We discuss two variational problems (denote them P1, P2) that encode the idea of ``optimally'' approximating an n-d measure \rho by distorting an m-d set (m < n). Intuitively, when n=3 and m=1, the loose idea is to do something like tying a balloon dog, while for n=3 and m=2, we may think of something more like origami.

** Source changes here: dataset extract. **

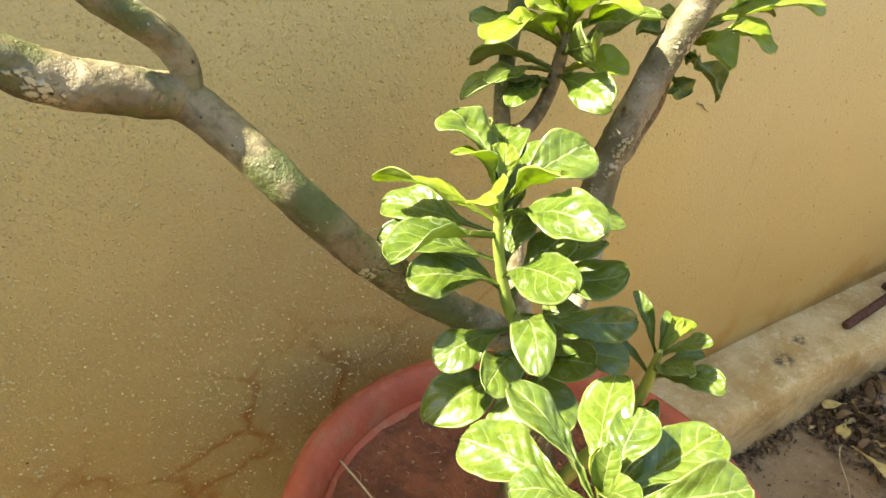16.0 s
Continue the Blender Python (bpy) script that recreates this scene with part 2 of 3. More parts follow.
def leaf_material(name, deep, bright, glow, vein, rough, seethrough, veins=1.0):
    """A leaf's upper or under side; u runs across the blade (0.5 at the midrib), v from stalk to tip."""
    m = Mat(name, rough, spec=0.50)
    uv = m.node("ShaderNodeTexCoord").outputs["UV"]
    u, v = m.axis(0, uv), m.axis(1, uv)
    off = m.math("ABSOLUTE", m.math("SUBTRACT", m.math("MULTIPLY", u, 2.0), 1.0))
    info = m.node("ShaderNodeObjectInfo").outputs["Random"]
    cloud = m.noise(55, 5, 0.65)
    fine = m.noise(260, 4, 0.7)
    col = m.mix(m.span(cloud, 0.30, 0.74), deep, bright)
    col = m.mix(m.math("MULTIPLY", info, 0.50), col, bright)
    col = m.mix(m.span(fine, 0.46, 0.70, 0, 0.45), col, tuple(c * 0.55 for c in deep))
    # side veins, arching from the midrib towards the tip, with a fine net between them
    wob = m.math("MULTIPLY", m.math("SUBTRACT", m.noise(34, 2), 0.5), 0.13)
    run = m.math("ADD", m.math("SUBTRACT", v, m.math("MULTIPLY", m.math("POWER", off, 1.2), 0.20)), wob)
    saw = m.math("FRACT", m.math("MULTIPLY", m.math("ADD", run, m.math("MULTIPLY", m.span(u, 0.49, 0.51), 0.05)), 8.0))
    tooth = m.math("ABSOLUTE", m.math("SUBTRACT", saw, 0.5))
    side = m.math("MULTIPLY", m.span(tooth, 0.010, 0.045, 1, 0), m.span(off, 0.60, 0.95, 1, 0.10))
    belly = m.span(tooth, 0.05, 0.5, 0, 1)
    net = m.math("MULTIPLY", m.span(m.voronoi(420, "DISTANCE_TO_EDGE"), 0.0, 0.10, 1, 0), m.span(cloud, 0.40, 0.60))
    rib = m.span(off, 0.012, 0.055, 1, 0)
    rim = m.span(off, 0.90, 0.985, 0, 1)
    col = m.mix(m.math("MULTIPLY", net, 0.08), col, vein)
    col = m.mix(m.math("MULTIPLY", m.math("MULTIPLY", side, m.span(m.noise(45, 2), 0.34, 0.60, 0.55, 1.0)), 0.50 * veins), col, vein)
    col = m.mix(m.math("MULTIPLY", rim, 0.34), col, vein)
    col = m.mix(m.math("MULTIPLY", rib, 0.50), col, vein)
    # chalky rings and dust left by dried drops
    drop = m.voronoi(85, "F1", m.warped(60, 0.006))
    some = m.span(m.noise(24, 3), 0.52, 0.60)
    ring = m.math("MULTIPLY", m.math("MULTIPLY", m.span(drop, 0.17, 0.27), m.span(drop, 0.27, 0.37, 1, 0)), some)
    dust = m.math("MULTIPLY", m.span(m.noise(120, 5, 0.7), 0.54, 0.70), m.span(m.noise(20, 3), 0.46, 0.60))
    col = m.mix(m.math("MAXIMUM", m.math("MULTIPLY", ring, 0.16 * veins), m.math("MULTIPLY", dust, 0.13)), col, (0.50, 0.55, 0.42))
    m.colour(col)
    gloss = m.span(m.noise(50, 5, 0.7), 0.34, 0.68, rough - 0.10, rough + 0.14)
    m.put(m.math("ADD", gloss, m.math("MULTIPLY", m.math("MAXIMUM", dust, ring), 0.14)), m.b.inputs["Roughness"])
    h = m.math("SUBTRACT", m.math("ADD", m.math("MULTIPLY", fine, 0.5), m.math("MULTIPLY", belly, 0.5)), m.math("MULTIPLY", rib, 0.5))
    a = m.bump(h, 0.0007, 0.8)
    m.bump(m.noise(60, 3, 0.5), 0.0026, 0.5, a)
    tr = m.node("ShaderNodeBsdfTranslucent")
    veil = m.mix(m.span(cloud, 0.35, 0.65, 0, 0.45), glow, tuple(c * 0.6 for c in glow))
    m.put(m.mix(m.math("MAXIMUM", m.math("MULTIPLY", side, 0.6), rib), veil, vein), tr.inputs["Color"])
    mx = m.node("ShaderNodeMixShader")
    mx.inputs[0].default_value = seethrough
    out = m.t.nodes["Material Output"]
    m.put(m.b.outputs[0], mx.inputs[1])
    m.put(tr.outputs[0], mx.inputs[2])
    m.put(mx.outputs[0], out.inputs["Surface"])
    return m.m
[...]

We formalize these ideas in terms of minimizing an average distance from \rho to an approximating m-d set, subject to a complexity constraint. The way that we choose to quantify the complexity dictates the problem's behavior. In (P1) we use a W^{k,q} (kq > m) Sobolev norm of a parametrization; this is basically a principal manifold problem with higher-order regularization of data noise. In (P2) we restrict to m=1 and use the Hausdorff 1-measure; this yields the celebrated ``average distance problem,'' which is closely related to (but distinct from) the problem recently studied by Chambolle, Duval, and Machado. In both (P1) and (P2) the objective functional has a simple OT description; we discuss its ``gradient.'' Using it, in (P2) we are able to mostly resolve an open question about whether optimizers must be finite binary trees. The analogous question was listed as open in the Chambolle et. al framework; it is possible our methods could be adapted to this context.

P1 is joint work with Jonathan Hayase and Young-Heon Kim; P2 is joint work with Lucas O'Brien and Young-Heon Kim.